EXERCISE DESCRIPTION
Set all the material down again unchanged, without the pictures.
## Begin MATERIAL
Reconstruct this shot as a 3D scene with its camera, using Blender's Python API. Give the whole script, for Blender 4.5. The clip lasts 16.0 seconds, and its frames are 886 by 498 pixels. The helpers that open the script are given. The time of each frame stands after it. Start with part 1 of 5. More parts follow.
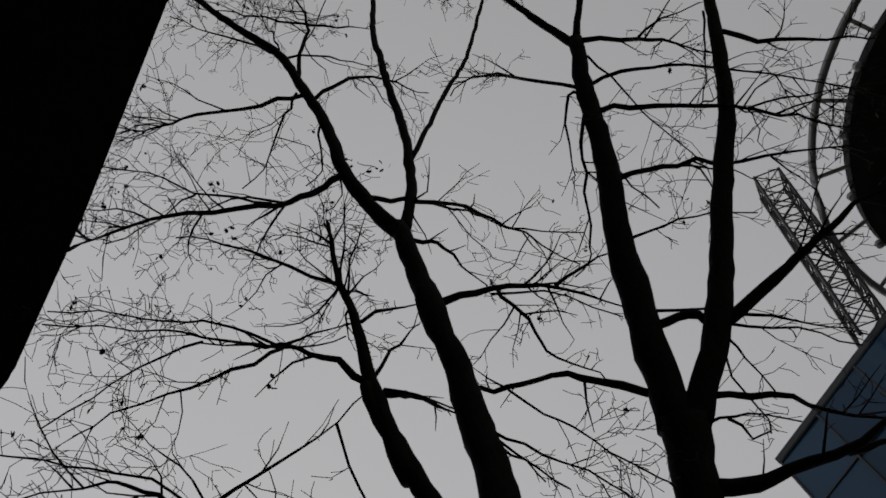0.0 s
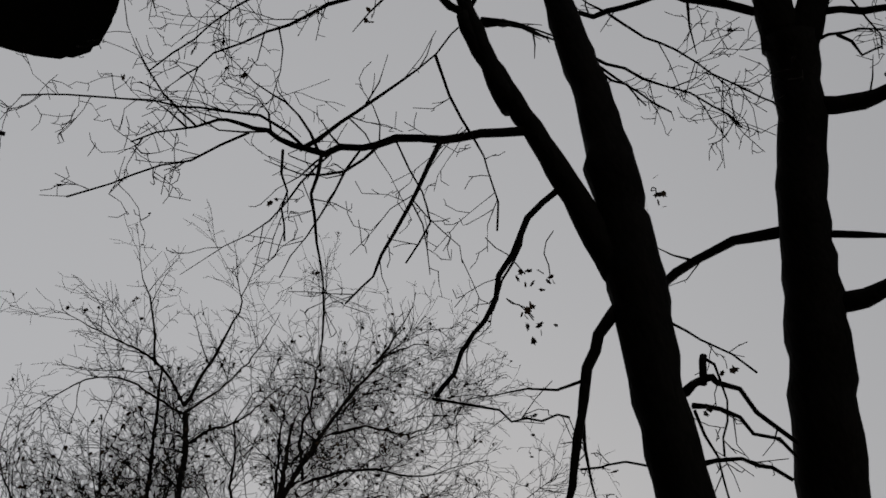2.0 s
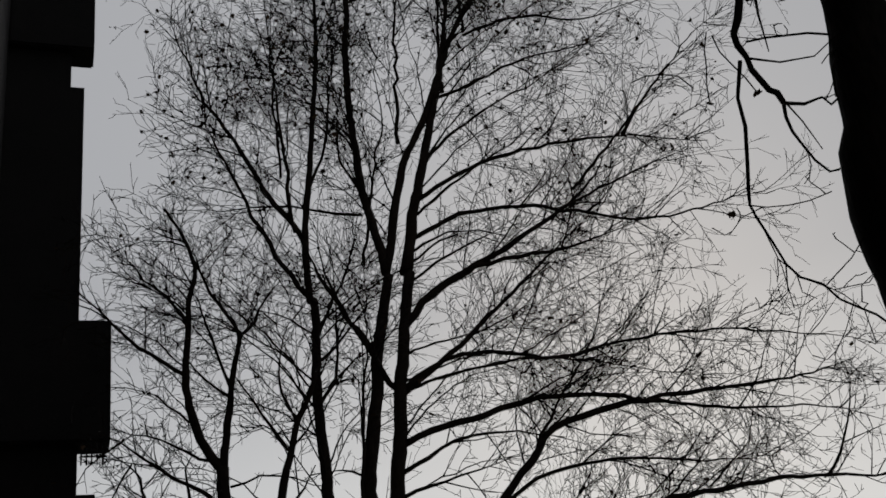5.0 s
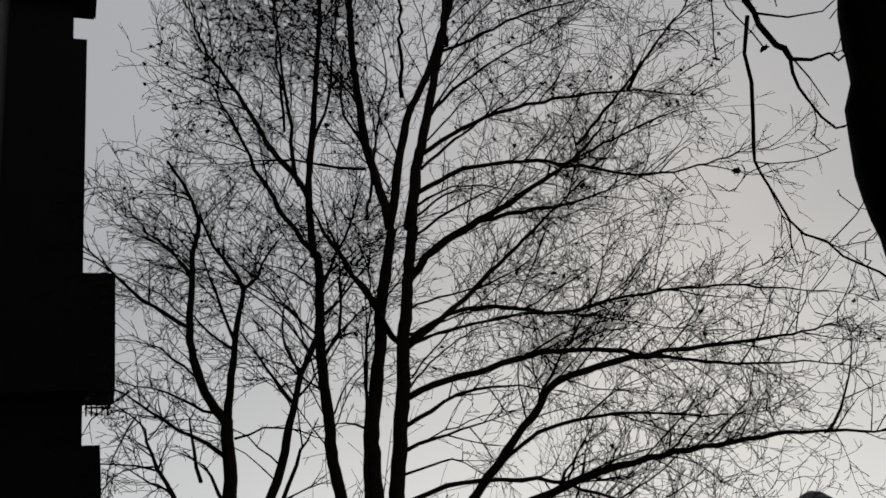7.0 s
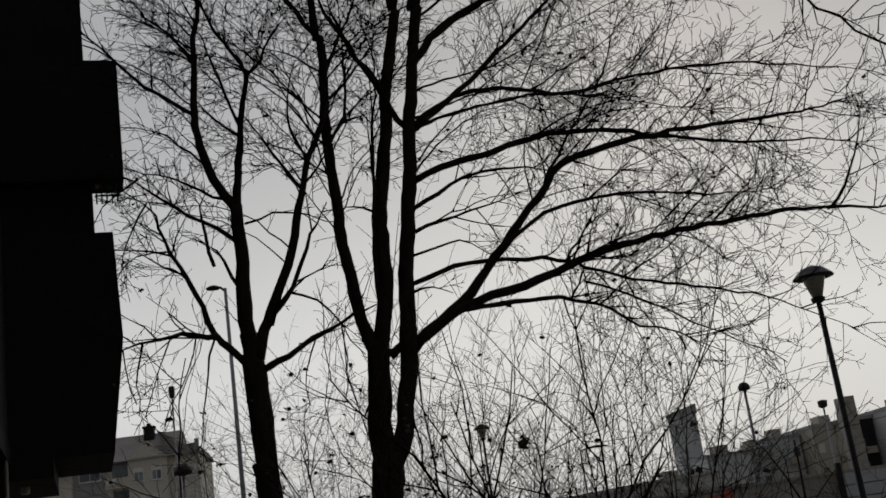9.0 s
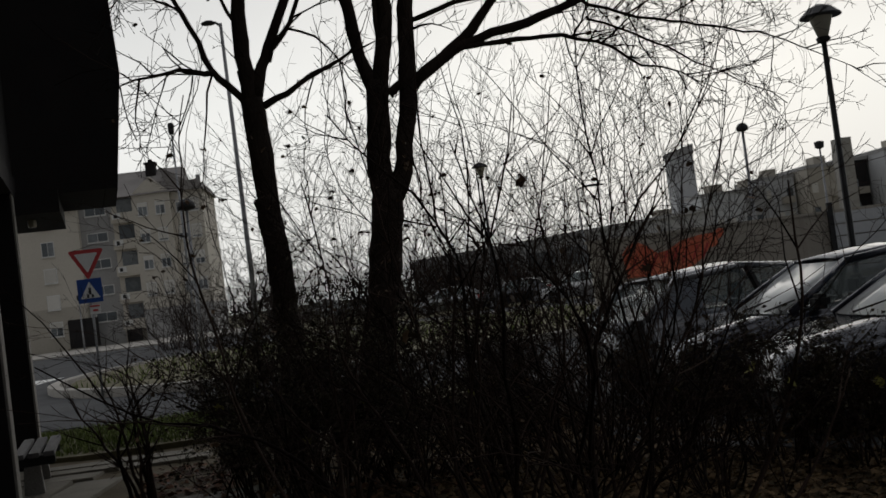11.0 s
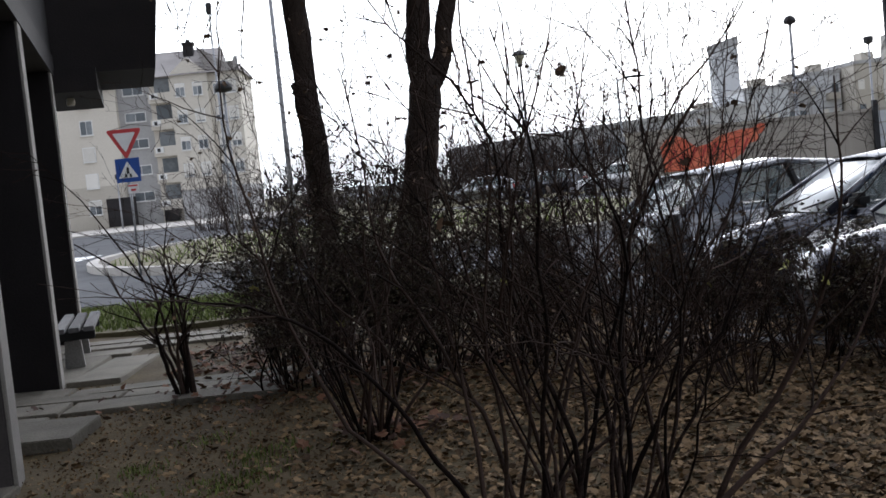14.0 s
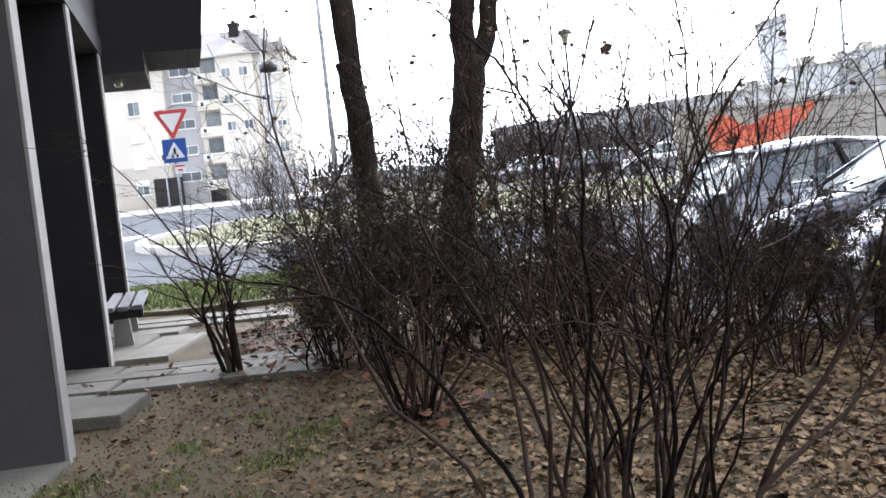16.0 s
## End MATERIAL
RESULT OF THIS TASK
Reconstruct this shot as a 3D scene with its camera, using Blender's Python API. Give the whole script, for Blender 4.5. The clip lasts 16.0 seconds, and its frames are 886 by 498 pixels. The helpers that open the script are given. The time of each frame stands after it. Start with part 1 of 5. More parts follow.
0.0 s
2.0 s
5.0 s
7.0 s
9.0 s
11.0 s
14.0 s
16.0 s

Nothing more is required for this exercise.